| TASK DIRECTIONS |
Drop the pictures, then extract the listing word for word.

| STORED DATA |
________________________________________

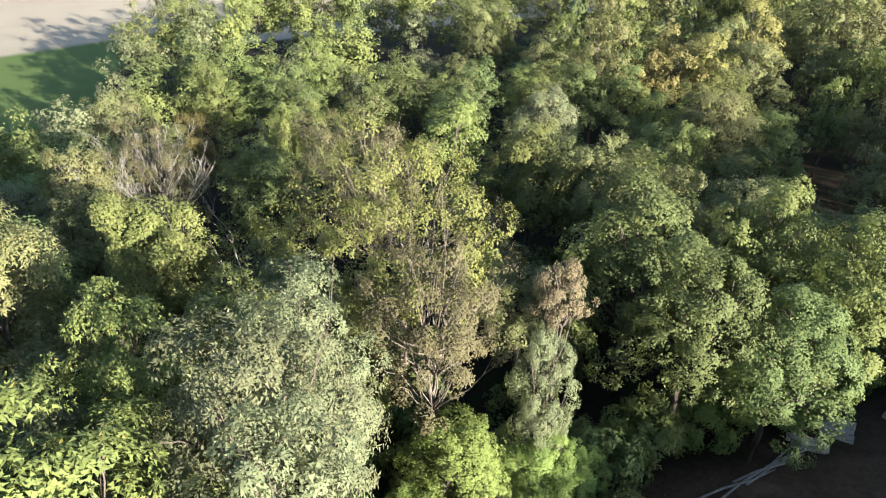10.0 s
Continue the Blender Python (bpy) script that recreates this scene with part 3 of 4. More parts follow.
tree(-7.2, 21.6, 1.3, 2.8, "grey")
tree(-12.8, 20.6, 1.7, 2.5, "bright")
tree(-10.6, 24.4, -1.2, 2.6, "green")
tree(-7.4, 39.6, -2.2, 4.8, "brown", True)
tree(-2.6, 47.4, -5.2, 3.4, "bright")
tree(3.8, 51.0, -8.4, 3.0, "olive")
tree(2.8, 45.8, -5.6, 3.4, "green")
tree(6.8, 43.2, -4.8, 2.6, "olive")
tree(10.2, 41.4, -5.9, 1.9, "brown")
tree(9.6, 35.6, -2.9, 2.2, "olive")
tree(13.8, 38.4, -5.6, 3.0, "olive")
tree(13.9, 51.2, -8.2, 3.4, "green")
tree(17.6, 46.6, -8.0, 3.4, "dark")
tree(17.6, 53.4, -7.2, 3.6, "olive")
tree(20.0, 59.6, -8.8, 3.8, "green")
tree(19.0, 73.4, -10.4, 4.6, "yellow")
tree(24.4, 76.6, -10.4, 4.0, "olive")
tree(26.6, 70.4, -10.2, 3.8, "olive")
tree(29.4, 79.4, -9.2, 3.6, "yellow")
tree(4.9, 56.6, -8.6, 3.2, "grey")
tree(-1.4, 65.6, -10.6, 3.6, "dark")
tree(-6.6, 69.0, -11.4, 3.4, "dark")
tree(-11.0, 66.8, -11.8, 3.3, "dark")
tree(-18.4, 68.4, -11.8, 3.6, "dark")
tree(-24.6, 74.8, -13.2, 4.0, "green")
tree(-28.0, 73.2, -13.8, 3.2, "green")
tree(-25.6, 59.6, -12.0, 1.9, "yellow")
tree(-15.2, 52.2, -8.0, 1.8, "bright")
tree(-12.2, 51.0, -8.6, 1.6, "bright")
tree(-15.4, 46.0, -7.4, 3.4, "dark")
tree(-35.8, 65.8, -13.6, 3.4, "olive")
tree(-16.8, 31.6, -2.4, 2.9, "green")
tree(-23.6, 36.6, -5.6, 2.8, "olive")
tree(9.6, 68.0, -11.4, 3.4, "dark")
tree(5.6, 69.6, -12.2, 3.2, "green")
tree(-40.0, 101.0, -15.4, 5.0, "green")
tree(-47.8, 101.4, -17.6, 4.8, "green")
tree(-18.2, 115.0, -13.0, 5.2, "green")
tree(-26.0, 113.0, -13.2, 4.8, "olive")
tree(-33.0, 108.0, -13.0, 5.0, "green")
tree(-44.0, 108.0, -14.0, 4.6, "dark")
tree(-1.4, 112.4, -9.2, 5.2, "dark")
tree(4.4, 113.6, -11.0, 4.6, "dark")
tree(-8.6, 114.0, -11.6, 4.4, "green")
tree(10.2, 109.0, -14.6, 4.4, "green")
tree(16.8, 84.0, -9.0, 4.0, "green")
tree(31.8, 99.6, -13.6, 4.8, "green")
tree(34.8, 86.6, -10.6, 4.2, "olive")
tree(54.0, 111.0, -6.4, 6.2, "olive")
tree(61.0, 114.0, -5.8, 6.0, "green")
tree(69.5, 113.0, -5.4, 6.0, "grey")
tree(77.0, 110.0, -6.0, 5.8, "green")
tree(52.6, 79.0, -2.6, 4.6, "green")
tree(37.4, 81.2, -6.0, 3.8, "olive")
tree(38.0, 66.0, -3.6, 3.2, "green")
tree(12.2, 73.6, -6.2, 3.4, "olive")
tree(23.0, 71.6, -9.8, 3.2, "yellow")
tree(25.8, 30.2, 2.4, 3.4, "green")
tree(40.0, 78.4, -7.4, 3.6, "olive")
tree(-28.5, 48.5, -8.6, 3.2, "olive")
tree(-24.8, 51.5, -9.2, 2.8, "olive")
# sparse brown crown added to imitate the twig haze of the dead fan tree
tree(-22.6, 44.8, -5.8, 2.6, "brown", True)
tree(-12.0, 36.0, -8.6, 2.4, "dark")
tree(-14.2, 0.6, 2.8, 2.0, "podded")
tree(-10.8, -3.0, 5.2, 3.0, "podded")
tree(-12.8, -5.6, 3.8, 2.8, "podded")
tree(-8.9, -8.8, 3.2, 2.4, "podded")
tree(-5.9, -11.0, 5.6, 1.9, "podded")
tree(-3.7, -10.0, 5.0, 0.95, "podded")
tree(-10.0, -5.8, 3.0, 2.2, "grey")
tree(-5.5, -5.4, -0.9, 1.3, "podded")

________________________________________

| SOLUTION TO THE PROBLEM |
10.0 s
Continue the Blender Python (bpy) script that recreates this scene with part 3 of 4. More parts follow.
tree(-7.2, 21.6, 1.3, 2.8, "grey")
tree(-12.8, 20.6, 1.7, 2.5, "bright")
tree(-10.6, 24.4, -1.2, 2.6, "green")
tree(-7.4, 39.6, -2.2, 4.8, "brown", True)
tree(-2.6, 47.4, -5.2, 3.4, "bright")
tree(3.8, 51.0, -8.4, 3.0, "olive")
tree(2.8, 45.8, -5.6, 3.4, "green")
tree(6.8, 43.2, -4.8, 2.6, "olive")
tree(10.2, 41.4, -5.9, 1.9, "brown")
tree(9.6, 35.6, -2.9, 2.2, "olive")
tree(13.8, 38.4, -5.6, 3.0, "olive")
tree(13.9, 51.2, -8.2, 3.4, "green")
tree(17.6, 46.6, -8.0, 3.4, "dark")
tree(17.6, 53.4, -7.2, 3.6, "olive")
tree(20.0, 59.6, -8.8, 3.8, "green")
tree(19.0, 73.4, -10.4, 4.6, "yellow")
tree(24.4, 76.6, -10.4, 4.0, "olive")
tree(26.6, 70.4, -10.2, 3.8, "olive")
tree(29.4, 79.4, -9.2, 3.6, "yellow")
tree(4.9, 56.6, -8.6, 3.2, "grey")
tree(-1.4, 65.6, -10.6, 3.6, "dark")
tree(-6.6, 69.0, -11.4, 3.4, "dark")
tree(-11.0, 66.8, -11.8, 3.3, "dark")
tree(-18.4, 68.4, -11.8, 3.6, "dark")
tree(-24.6, 74.8, -13.2, 4.0, "green")
tree(-28.0, 73.2, -13.8, 3.2, "green")
tree(-25.6, 59.6, -12.0, 1.9, "yellow")
tree(-15.2, 52.2, -8.0, 1.8, "bright")
tree(-12.2, 51.0, -8.6, 1.6, "bright")
tree(-15.4, 46.0, -7.4, 3.4, "dark")
tree(-35.8, 65.8, -13.6, 3.4, "olive")
tree(-16.8, 31.6, -2.4, 2.9, "green")
tree(-23.6, 36.6, -5.6, 2.8, "olive")
tree(9.6, 68.0, -11.4, 3.4, "dark")
tree(5.6, 69.6, -12.2, 3.2, "green")
tree(-40.0, 101.0, -15.4, 5.0, "green")
tree(-47.8, 101.4, -17.6, 4.8, "green")
tree(-18.2, 115.0, -13.0, 5.2, "green")
tree(-26.0, 113.0, -13.2, 4.8, "olive")
tree(-33.0, 108.0, -13.0, 5.0, "green")
tree(-44.0, 108.0, -14.0, 4.6, "dark")
tree(-1.4, 112.4, -9.2, 5.2, "dark")
tree(4.4, 113.6, -11.0, 4.6, "dark")
tree(-8.6, 114.0, -11.6, 4.4, "green")
tree(10.2, 109.0, -14.6, 4.4, "green")
tree(16.8, 84.0, -9.0, 4.0, "green")
tree(31.8, 99.6, -13.6, 4.8, "green")
tree(34.8, 86.6, -10.6, 4.2, "olive")
tree(54.0, 111.0, -6.4, 6.2, "olive")
tree(61.0, 114.0, -5.8, 6.0, "green")
tree(69.5, 113.0, -5.4, 6.0, "grey")
tree(77.0, 110.0, -6.0, 5.8, "green")
tree(52.6, 79.0, -2.6, 4.6, "green")
tree(37.4, 81.2, -6.0, 3.8, "olive")
tree(38.0, 66.0, -3.6, 3.2, "green")
tree(12.2, 73.6, -6.2, 3.4, "olive")
tree(23.0, 71.6, -9.8, 3.2, "yellow")
tree(25.8, 30.2, 2.4, 3.4, "green")
tree(40.0, 78.4, -7.4, 3.6, "olive")
tree(-28.5, 48.5, -8.6, 3.2, "olive")
tree(-24.8, 51.5, -9.2, 2.8, "olive")
# sparse brown crown added to imitate the twig haze of the dead fan tree
tree(-22.6, 44.8, -5.8, 2.6, "brown", True)
tree(-12.0, 36.0, -8.6, 2.4, "dark")
tree(-14.2, 0.6, 2.8, 2.0, "podded")
tree(-10.8, -3.0, 5.2, 3.0, "podded")
tree(-12.8, -5.6, 3.8, 2.8, "podded")
tree(-8.9, -8.8, 3.2, 2.4, "podded")
tree(-5.9, -11.0, 5.6, 1.9, "podded")
tree(-3.7, -10.0, 5.0, 0.95, "podded")
tree(-10.0, -5.8, 3.0, 2.2, "grey")
tree(-5.5, -5.4, -0.9, 1.3, "podded")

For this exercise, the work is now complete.